3.3 Variability

The other important part of describing data is in how spread out it is. Is our data tightly bunched together, or is it very spread out? This helps us understand where most of our data falls, as well as how it looks.

3.3.1 The variability of data

The other key way of describing data is in its spread, or distribution. The way data is distributed can give key insights into how that data should be treated.

Consider the following graphs below.

You can see that all three graphs peak at around the same point, but look very different outside of that. The orange line is narrow, while the red line is considerably more spread out. All of these graphs peak at the same point but still look very different. Therefore, they have very different spreads, or distributions.

We saw on the last page that we can quantify how far values are spread apart by finding the range. However, this isn’t always a good idea - two datasets with the exact same range can look wildly different. Therefore, we need ways of quantifying how data is spread out as well.

3.3.2 Standard deviation

Standard deviation (\(\sigma\), or SD) describes how spread out our data is within our sample, in standard (i.e. comparable) units. Data that is spread out widely (like the red curve above) will have a large standard deviation; likewise, data that has a narrow spread will have a small standard deviation. We’ll touch on this a bit more in the following pages, but for now just remember what a standard deviation is for.

To calculate standard deviation, we first calculate variance, which is another measure of spread:

\[ Variance = \frac{\Sigma (x_i - \bar{x} )^2}{n - 1} \]

Or, in human terms:

Take each data point (\(x_i\))
Subtract the mean from each data point (x with the bar) and square that difference
Add them all up together
Divide by \(n - 1\)

And then to calculate standard deviation, we simply take the square root of the variance.

\[ SD = \sqrt{Variance} \] Or, in full formula form:

\[ SD = \sqrt{\frac{\Sigma (x_i - \bar{x} )^2}{n - 1}} \]

Standard deviations (SD) should reported alongside means when results are written up (consult an APA guide).

To calculate standard deviations in R, use the sd() function. Once again, this has an na.rm argument you can specify.
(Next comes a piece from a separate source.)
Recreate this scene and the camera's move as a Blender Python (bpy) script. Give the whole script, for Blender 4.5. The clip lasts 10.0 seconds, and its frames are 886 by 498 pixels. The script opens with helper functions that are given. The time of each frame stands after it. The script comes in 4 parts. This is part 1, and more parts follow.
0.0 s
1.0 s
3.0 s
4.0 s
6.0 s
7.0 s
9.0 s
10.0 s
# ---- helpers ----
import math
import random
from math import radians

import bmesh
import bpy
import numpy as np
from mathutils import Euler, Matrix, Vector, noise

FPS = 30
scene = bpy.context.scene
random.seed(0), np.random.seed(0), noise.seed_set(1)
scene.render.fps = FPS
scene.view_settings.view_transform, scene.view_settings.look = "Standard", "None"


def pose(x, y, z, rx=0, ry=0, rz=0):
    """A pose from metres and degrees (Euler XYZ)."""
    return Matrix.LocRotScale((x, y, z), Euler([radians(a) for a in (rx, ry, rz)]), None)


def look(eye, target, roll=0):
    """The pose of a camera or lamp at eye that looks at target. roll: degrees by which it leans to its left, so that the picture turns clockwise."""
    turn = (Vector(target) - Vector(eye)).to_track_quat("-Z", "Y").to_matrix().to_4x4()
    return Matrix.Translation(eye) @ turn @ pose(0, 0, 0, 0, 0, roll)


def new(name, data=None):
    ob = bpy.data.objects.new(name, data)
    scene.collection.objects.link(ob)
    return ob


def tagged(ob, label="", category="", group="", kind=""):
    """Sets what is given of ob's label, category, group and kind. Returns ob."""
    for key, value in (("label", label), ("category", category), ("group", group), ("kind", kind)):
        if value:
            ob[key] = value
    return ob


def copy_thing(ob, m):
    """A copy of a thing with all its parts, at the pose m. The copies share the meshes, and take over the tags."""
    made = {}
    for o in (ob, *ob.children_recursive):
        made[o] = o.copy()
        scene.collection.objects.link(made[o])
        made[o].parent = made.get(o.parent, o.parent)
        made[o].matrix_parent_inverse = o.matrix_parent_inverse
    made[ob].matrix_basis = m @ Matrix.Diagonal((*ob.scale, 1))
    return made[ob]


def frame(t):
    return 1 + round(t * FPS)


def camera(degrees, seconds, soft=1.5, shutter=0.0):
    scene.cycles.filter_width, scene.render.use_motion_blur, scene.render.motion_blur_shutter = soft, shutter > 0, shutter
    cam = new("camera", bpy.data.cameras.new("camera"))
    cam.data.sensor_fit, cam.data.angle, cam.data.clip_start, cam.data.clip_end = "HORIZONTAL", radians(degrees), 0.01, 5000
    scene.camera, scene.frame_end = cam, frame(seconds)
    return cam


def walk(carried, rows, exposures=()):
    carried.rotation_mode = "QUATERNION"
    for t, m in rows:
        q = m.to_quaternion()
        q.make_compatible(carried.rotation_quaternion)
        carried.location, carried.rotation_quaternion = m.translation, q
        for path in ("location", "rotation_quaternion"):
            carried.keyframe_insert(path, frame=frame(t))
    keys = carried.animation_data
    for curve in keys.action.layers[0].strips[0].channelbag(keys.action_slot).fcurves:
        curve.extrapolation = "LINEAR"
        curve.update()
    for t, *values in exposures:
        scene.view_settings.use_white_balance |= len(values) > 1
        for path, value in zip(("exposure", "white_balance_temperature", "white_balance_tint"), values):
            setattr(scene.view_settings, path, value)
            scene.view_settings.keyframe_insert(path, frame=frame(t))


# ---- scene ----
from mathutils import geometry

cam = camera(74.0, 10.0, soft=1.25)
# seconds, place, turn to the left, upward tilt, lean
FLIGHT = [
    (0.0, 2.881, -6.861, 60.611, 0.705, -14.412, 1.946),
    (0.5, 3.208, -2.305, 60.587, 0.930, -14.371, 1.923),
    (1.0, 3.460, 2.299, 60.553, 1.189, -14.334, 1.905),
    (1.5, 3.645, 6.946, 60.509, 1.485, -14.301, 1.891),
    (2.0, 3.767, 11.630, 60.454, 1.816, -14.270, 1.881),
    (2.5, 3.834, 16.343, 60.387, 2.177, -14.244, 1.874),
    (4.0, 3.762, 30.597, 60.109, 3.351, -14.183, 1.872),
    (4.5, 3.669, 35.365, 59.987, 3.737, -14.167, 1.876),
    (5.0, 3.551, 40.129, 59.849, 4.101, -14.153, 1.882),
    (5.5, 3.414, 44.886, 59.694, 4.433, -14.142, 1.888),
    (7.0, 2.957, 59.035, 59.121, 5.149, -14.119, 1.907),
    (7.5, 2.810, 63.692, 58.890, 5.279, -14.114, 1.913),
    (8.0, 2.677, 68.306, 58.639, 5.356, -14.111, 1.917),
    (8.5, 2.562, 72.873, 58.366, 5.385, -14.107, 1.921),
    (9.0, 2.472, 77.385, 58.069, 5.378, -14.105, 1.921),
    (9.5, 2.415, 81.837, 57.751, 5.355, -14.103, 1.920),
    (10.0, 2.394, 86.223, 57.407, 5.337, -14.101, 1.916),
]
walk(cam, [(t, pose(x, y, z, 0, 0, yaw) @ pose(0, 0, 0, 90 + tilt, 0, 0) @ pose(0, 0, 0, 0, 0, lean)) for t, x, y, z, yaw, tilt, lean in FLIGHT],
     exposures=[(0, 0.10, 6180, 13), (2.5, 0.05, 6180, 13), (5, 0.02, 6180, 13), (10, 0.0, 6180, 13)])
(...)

sd(vector_a, na.rm = TRUE)

## [1] 1.75119

# Tidyverse form
df_a %>%
  summarise(
    sd = sd(column_a, na.rm = TRUE)
  )

3.3.3 Standard error, and the SDoTM

Imagine that I have a population of 100 regular people (shown on the left). I take a sample of 10 people, measure their heights and then calculate the mean height of that one sample. I then repeat this process over and over again, and plot where each sample’s mean falls. Of course, because every sample is slightly different the mean of each sample will be slightly different too due to sampling error. Some sample means will be lower than the true population mean, while some will be higher. Eventually, we might end up with something like this:

The spread of these sample means is called the sampling distribution of the mean (SDoTM), shown on the right. This gives us a sense of where the population mean (the parameter that we are interested in) might lie. With enough samples, the peak of this sampling distribution of the mean will converge around the population mean. As you can see in our hypothetical example, the peak of the sampling distribution of the mean sits pretty close to the original population mean, meaning our estimate is pretty good.

The standard error of the mean (standard error; SE) is another measure of variability - this time, it is the spread of sample means across the sampling distribution of the mean. This represents how close our sample mean is to the likely population mean. If our sampling distribution is wide, our standard error will be large - and that means that we won’t have a very precise estimate of the population mean. However, if we have a small standard error that will mean that our sample mean is likely to be close to the population mean.

Standard error is calculated using the below formula:

\[ SE = \frac{SD}{\sqrt n} \]

Where SD = standard deviation, and n = sample size.

Practice: You have a dataset of 400 people. You know that the mean of the DV is 760, with a standard deviation of 40. Calculate the standard error for this sample.